Now it seems the state is confronted with something more akin to moral blackmail. The governor’s gaming expansion proposals have nothing to do with social justice and everything to do with boosting the profits of select tribes that, in some cases and under the cloak of national sovereignty, operate like rapacious, privately held corporations. Some California casinos — with tens and sometimes hundreds of millions of dollars in revenue — are owned by tribes with fewer than 50 members. (The Twentynine Palms Band of Mission Indians, for example, which runs a full-service casino near Indio, has only 14 members.)

In most cases, neither the state nor the surrounding community gets any cut of the profits. And some of the more powerful and cash-laden gambling tribes, such as the Agua Caliente, have repeatedly and brazenly flexed their political influence to prevent poorer tribes from opening competing casinos. It’s hard to believe a greater justice is being served by further enriching tribes that muscle out poorer competitors.

With its virulent anti-union posture, critics of the Agua Caliente band have dubbed it “the Wal-Mart tribe.” Indeed, its insistent refusal to grant labor unions the right to freely organize is what sank the legislative agreement last year on the expansion deals. Forced to choose between two sets of generous allies — the unions and the tribes — Democrats went with the former and tabled ratification of the expansion compacts.

The tribes responded in November by firing a direct shot at the Democrats, stacking $10 million in tribal contributions against some of their candidates.

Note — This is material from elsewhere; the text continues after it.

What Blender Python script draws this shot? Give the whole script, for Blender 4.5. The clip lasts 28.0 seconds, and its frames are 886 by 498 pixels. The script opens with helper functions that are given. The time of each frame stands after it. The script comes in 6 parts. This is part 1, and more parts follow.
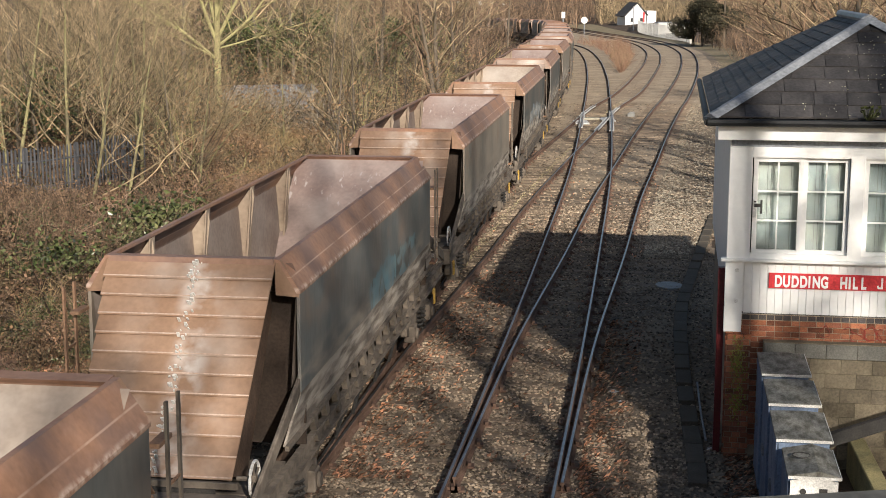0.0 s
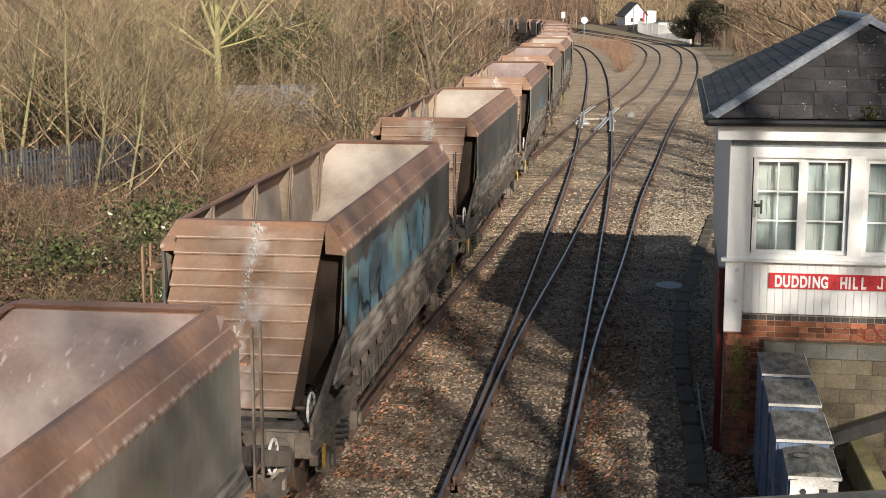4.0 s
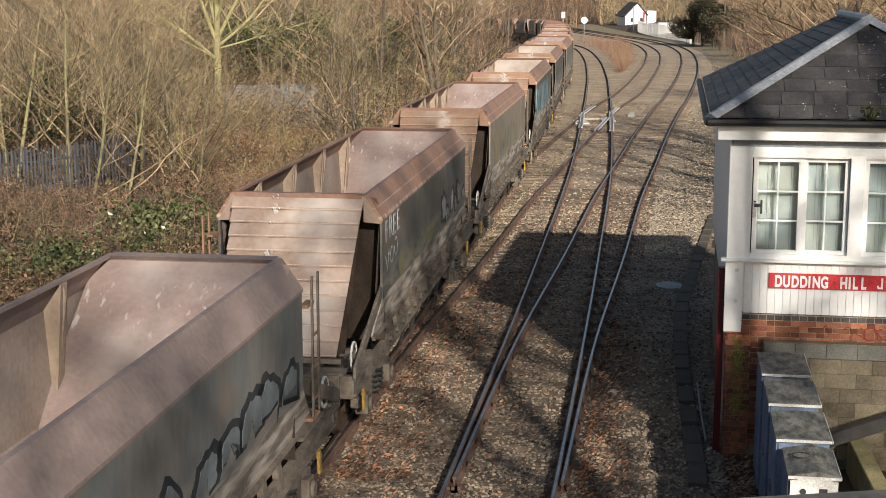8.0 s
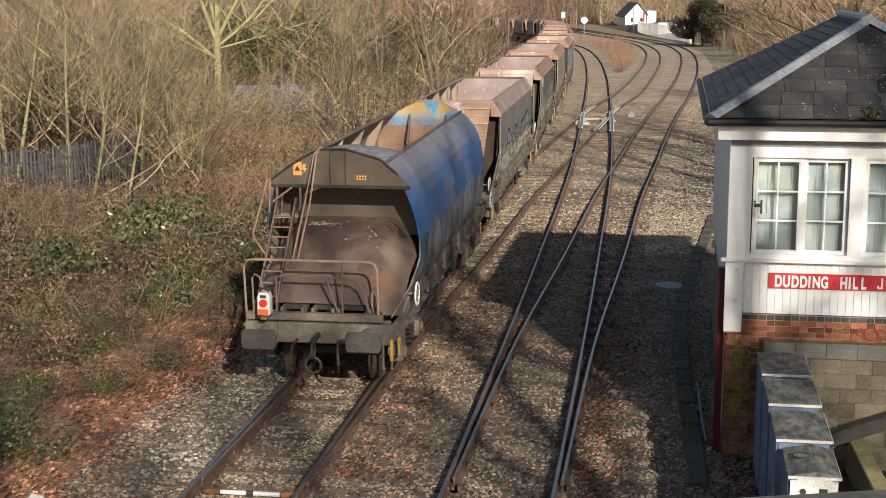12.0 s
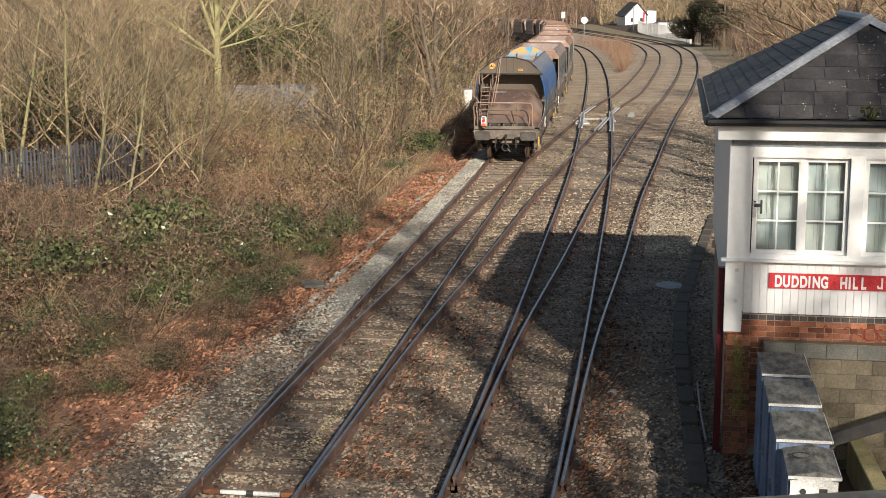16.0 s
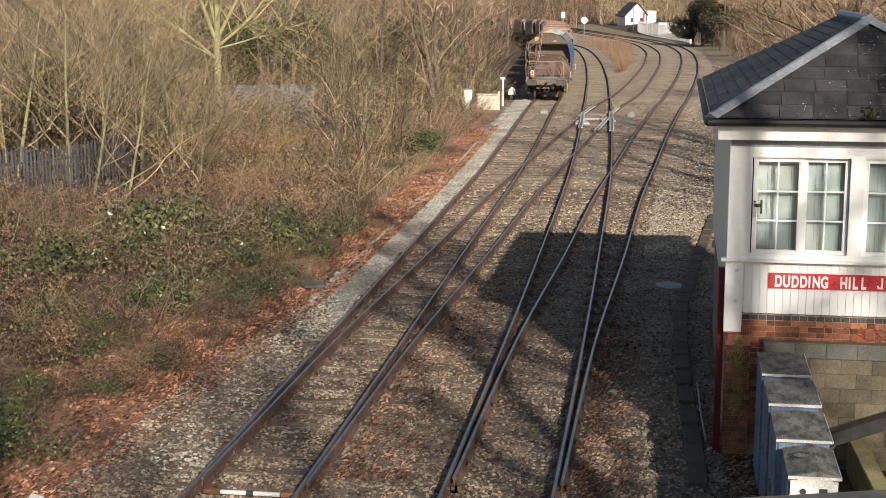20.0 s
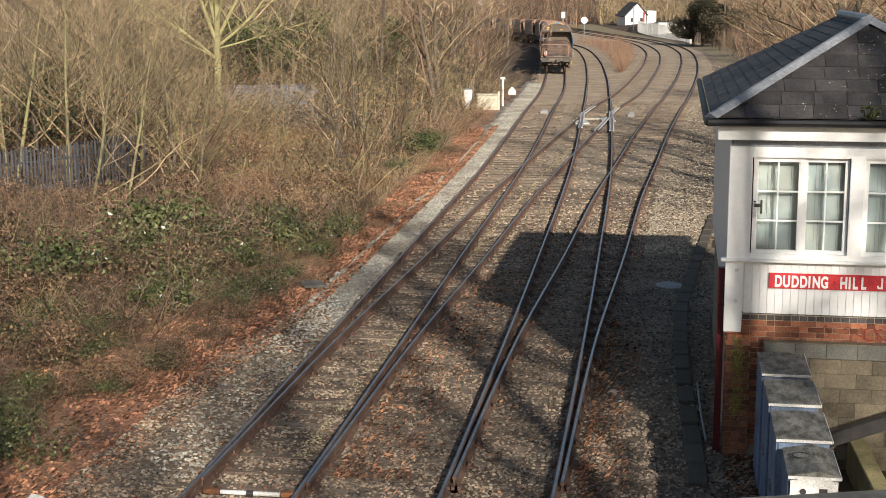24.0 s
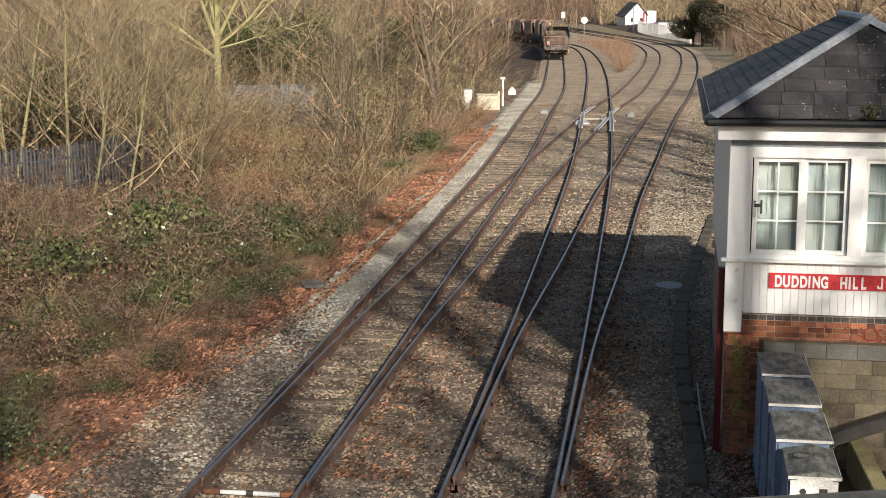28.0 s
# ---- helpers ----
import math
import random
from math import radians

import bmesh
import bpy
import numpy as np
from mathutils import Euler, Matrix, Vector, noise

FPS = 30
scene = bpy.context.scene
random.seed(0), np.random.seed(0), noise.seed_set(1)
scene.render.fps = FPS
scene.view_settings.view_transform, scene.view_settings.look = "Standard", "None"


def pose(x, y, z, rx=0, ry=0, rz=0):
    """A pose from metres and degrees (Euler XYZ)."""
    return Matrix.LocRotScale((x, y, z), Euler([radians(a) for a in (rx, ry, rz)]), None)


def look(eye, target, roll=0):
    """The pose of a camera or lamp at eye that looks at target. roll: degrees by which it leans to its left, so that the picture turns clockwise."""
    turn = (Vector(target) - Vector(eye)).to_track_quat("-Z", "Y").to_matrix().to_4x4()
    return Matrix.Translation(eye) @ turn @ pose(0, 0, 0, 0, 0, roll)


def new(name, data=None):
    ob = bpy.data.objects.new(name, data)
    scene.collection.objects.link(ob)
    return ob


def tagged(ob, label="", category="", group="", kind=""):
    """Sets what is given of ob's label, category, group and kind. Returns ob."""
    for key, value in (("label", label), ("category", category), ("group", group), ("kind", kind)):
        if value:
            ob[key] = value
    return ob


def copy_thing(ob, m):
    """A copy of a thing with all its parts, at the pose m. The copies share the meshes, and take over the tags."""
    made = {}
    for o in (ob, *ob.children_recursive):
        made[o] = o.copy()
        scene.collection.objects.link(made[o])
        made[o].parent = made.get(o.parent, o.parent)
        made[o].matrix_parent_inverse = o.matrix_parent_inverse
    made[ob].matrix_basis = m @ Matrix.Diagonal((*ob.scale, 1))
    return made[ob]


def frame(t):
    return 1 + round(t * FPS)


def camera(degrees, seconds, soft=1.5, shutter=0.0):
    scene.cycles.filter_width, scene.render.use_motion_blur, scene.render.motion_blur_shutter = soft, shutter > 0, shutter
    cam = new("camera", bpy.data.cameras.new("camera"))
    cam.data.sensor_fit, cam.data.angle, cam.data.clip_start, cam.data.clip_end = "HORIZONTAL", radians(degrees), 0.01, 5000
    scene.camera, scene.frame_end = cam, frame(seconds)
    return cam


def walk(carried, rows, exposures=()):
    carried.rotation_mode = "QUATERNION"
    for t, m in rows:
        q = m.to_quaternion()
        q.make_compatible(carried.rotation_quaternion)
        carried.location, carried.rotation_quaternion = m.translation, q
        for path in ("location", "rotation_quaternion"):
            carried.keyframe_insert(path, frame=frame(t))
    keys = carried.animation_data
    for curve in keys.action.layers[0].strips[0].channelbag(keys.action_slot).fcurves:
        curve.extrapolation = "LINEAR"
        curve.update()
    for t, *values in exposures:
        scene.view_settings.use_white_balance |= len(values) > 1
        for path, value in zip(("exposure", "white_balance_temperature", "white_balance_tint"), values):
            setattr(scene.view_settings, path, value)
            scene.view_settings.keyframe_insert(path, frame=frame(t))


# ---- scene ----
cam = camera(33.54, 28.0, soft=0.6)
EYE = (0.0, 0.0, 6.785)
TILT = 10.268
walk(cam, [(0.0, pose(*EYE, 90 - TILT, 0, 0)), (28.0, pose(*EYE, 90 - TILT, 0, 0))], exposures=[(0.0, 0.38), (28.0, 0.38)])

# ---- light ----
SUN_TRAVEL = Vector((-2.9, 11.0, -4.9)).normalized()
world = bpy.data.worlds.new("sky")
scene.world = world
world.use_nodes = True
wn = world.node_tree
sky = wn.nodes.new("ShaderNodeTexSky")
sky.sky_type = "NISHITA"
sky.sun_disc = False
sky.sun_elevation = math.asin(-SUN_TRAVEL.z)
sky.sun_rotation = math.atan2(-SUN_TRAVEL.x, -SUN_TRAVEL.y)
bg = wn.nodes["Background"]
bg.inputs["Strength"].default_value = 0.07
wn.links.new(sky.outputs["Color"], bg.inputs["Color"])
sun_data = bpy.data.lights.new("sun", "SUN")
sun_data.energy = 5.0
sun_data.angle = radians(0.6)
sun_data.color = (1.0, 0.93, 0.83)
sun = new("sun", sun_data)
sun.matrix_world = look((20, -60, 40), Vector((20, -60, 40)) + SUN_TRAVEL)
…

The get-rough tactic apparently worked, as Nunez is now hustling to broker a deal on the expansion compacts, trying to persuade the Agua Caliente to give a little slack on the labor issue. If successful, the compacts will be approved and juicy tribal contributions will continue to flow to both parties.

Although compacts with fuller labor rights are better than ones without, there’s that bigger and more fundamental question that almost no one in Sacramento seems willing to ask: Does California really need any more casinos?